University of Illinois COVID test gets emergency FDA approval

The U.S. Food and Drug Administration has granted emergency use authorization of the saliva-based COVID-19 test developed and now in use at the University of Illinois, Gov. J.B. Pritzker announced today during a press conference updating the latest developments in the state’s pandemic response.

“Expanding our breakthrough, saliva-based testing will be a real game-changer, providing fast and efficient results that will protect lives and livelihoods,” U of I System President Tim Killeen said today. 

The test was developed in a matter of a few months by researchers in Urbana-Champaign as a way to quickly test returning faculty, staff and students, U of I Chancellor Robert J. Jones said today. On Monday, the U of I tested 10,000 people at the school, representing 1.3 percent of all tests in the nation that day, Jones said. 

The testing will be rolled out by a new organization, Shield T3, a limited liability company, governed by a nine-member board of managers chosen by the U of I Board of Trustees. 

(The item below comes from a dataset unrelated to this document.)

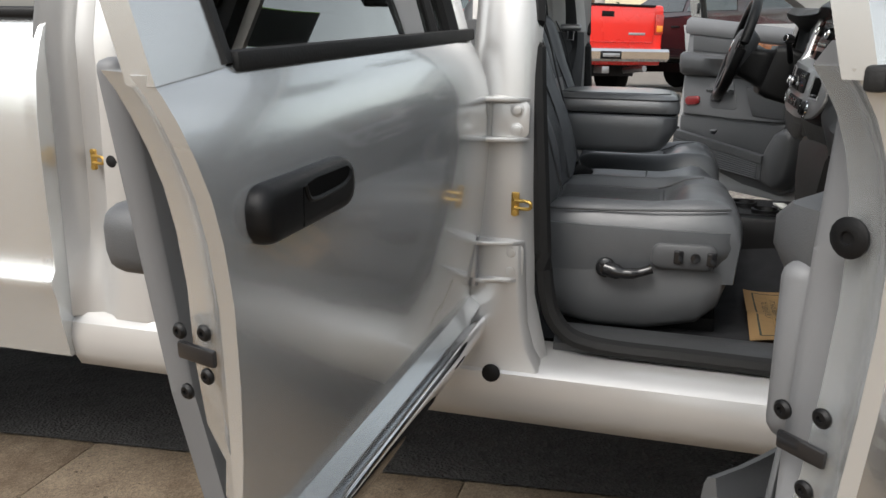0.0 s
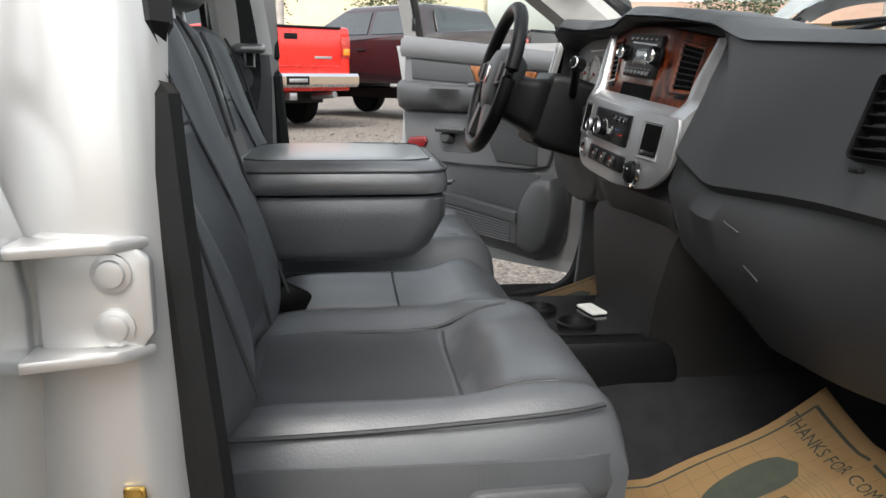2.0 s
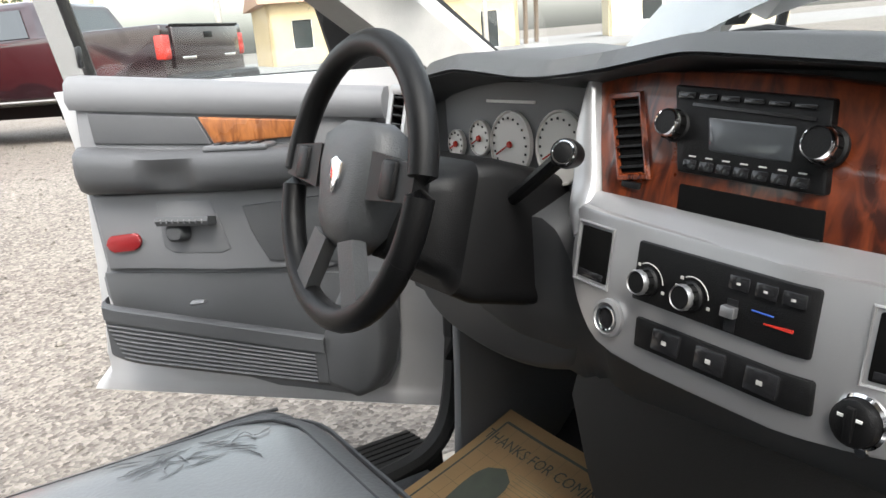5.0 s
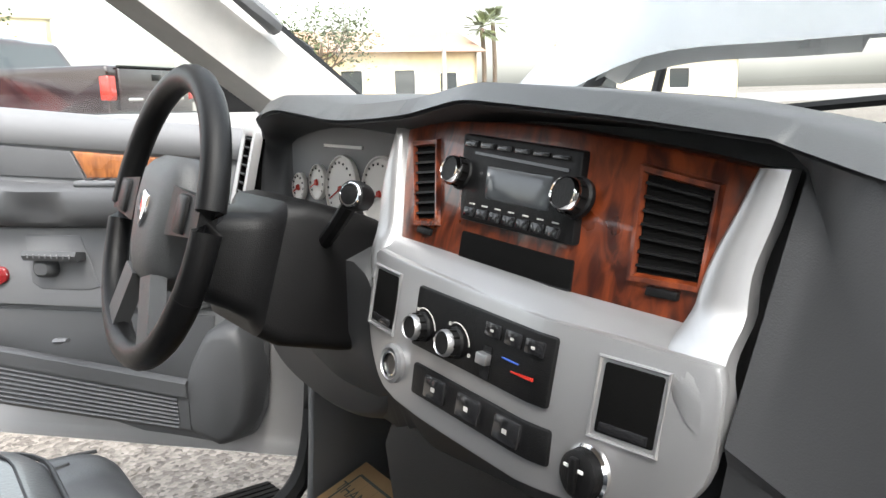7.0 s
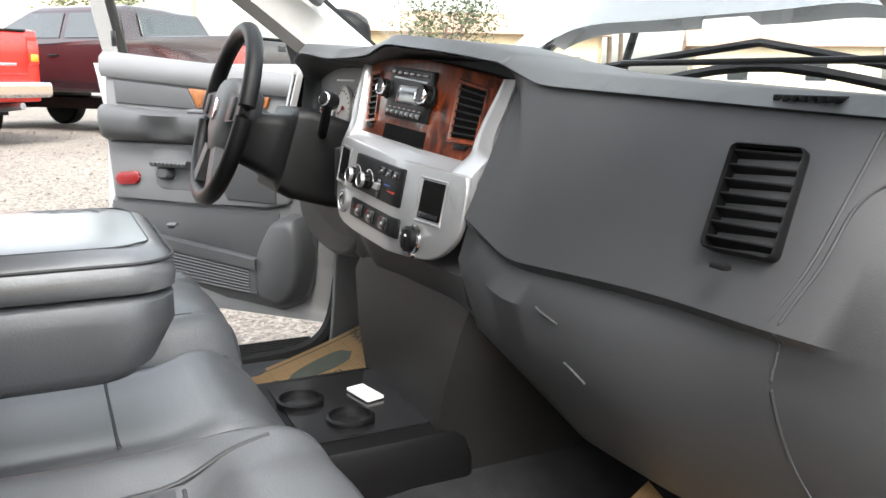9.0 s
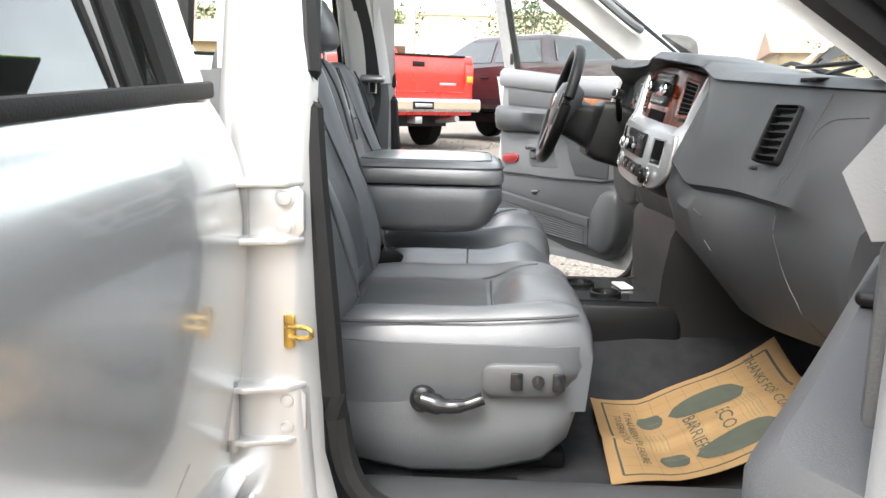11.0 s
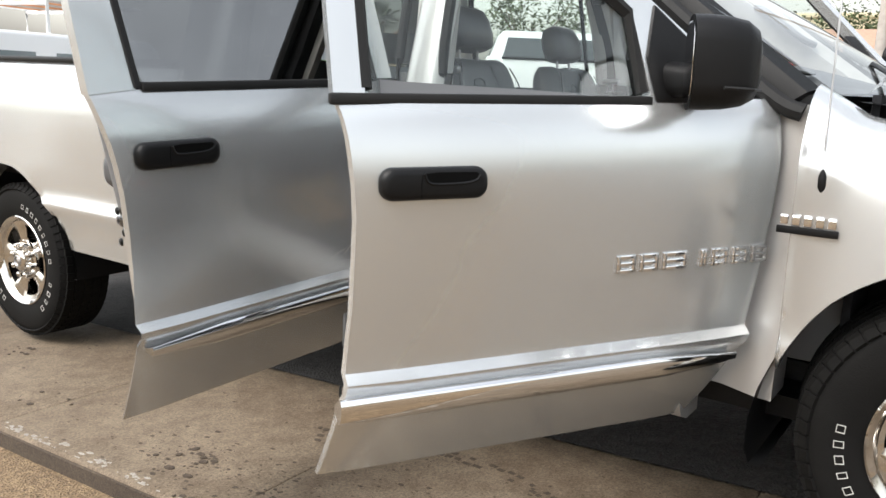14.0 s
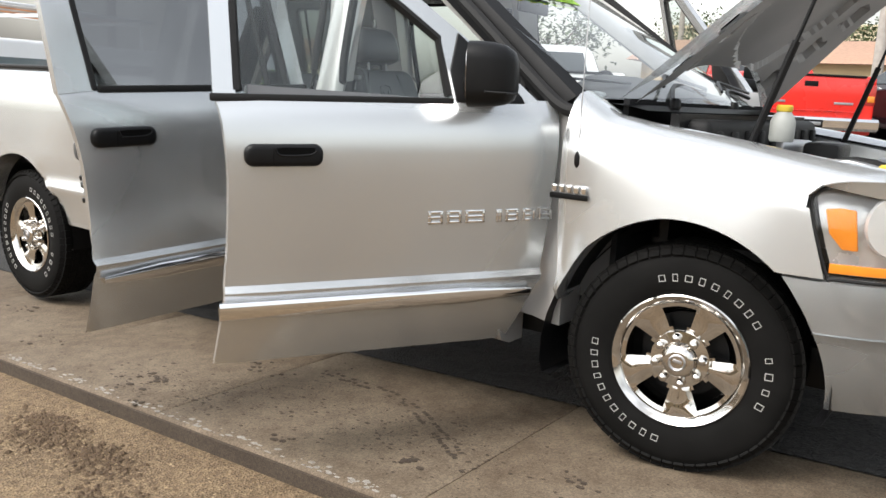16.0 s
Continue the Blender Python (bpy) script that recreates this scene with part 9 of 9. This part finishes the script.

U of I chemistry professor Dr. Martin Burke, who leads the saliva testing development team, said at the press conference that the FDA authorization was granted through a bridging study with Yale University School of Public Health’s saliva test. On Aug. 15, the FDA announced it granted Yale’s test emergency use authorization. 

The U of I test is very similar to Yale’s test, but the U of I test is potentially more scalable and the university has brought costs per test down to around $10 a test, said Burke, associate dean for research at the Carle Illinois College of Medicine.  

U of I’s CLIA-certified lab received the authorization under the Yale authorization and “any other CLIA-certified labs that would like to use the I-COVID protocol can perform similar bridging studies to the FDA EUA granted to Yale School of Public Health,” according to a statement from the U of I.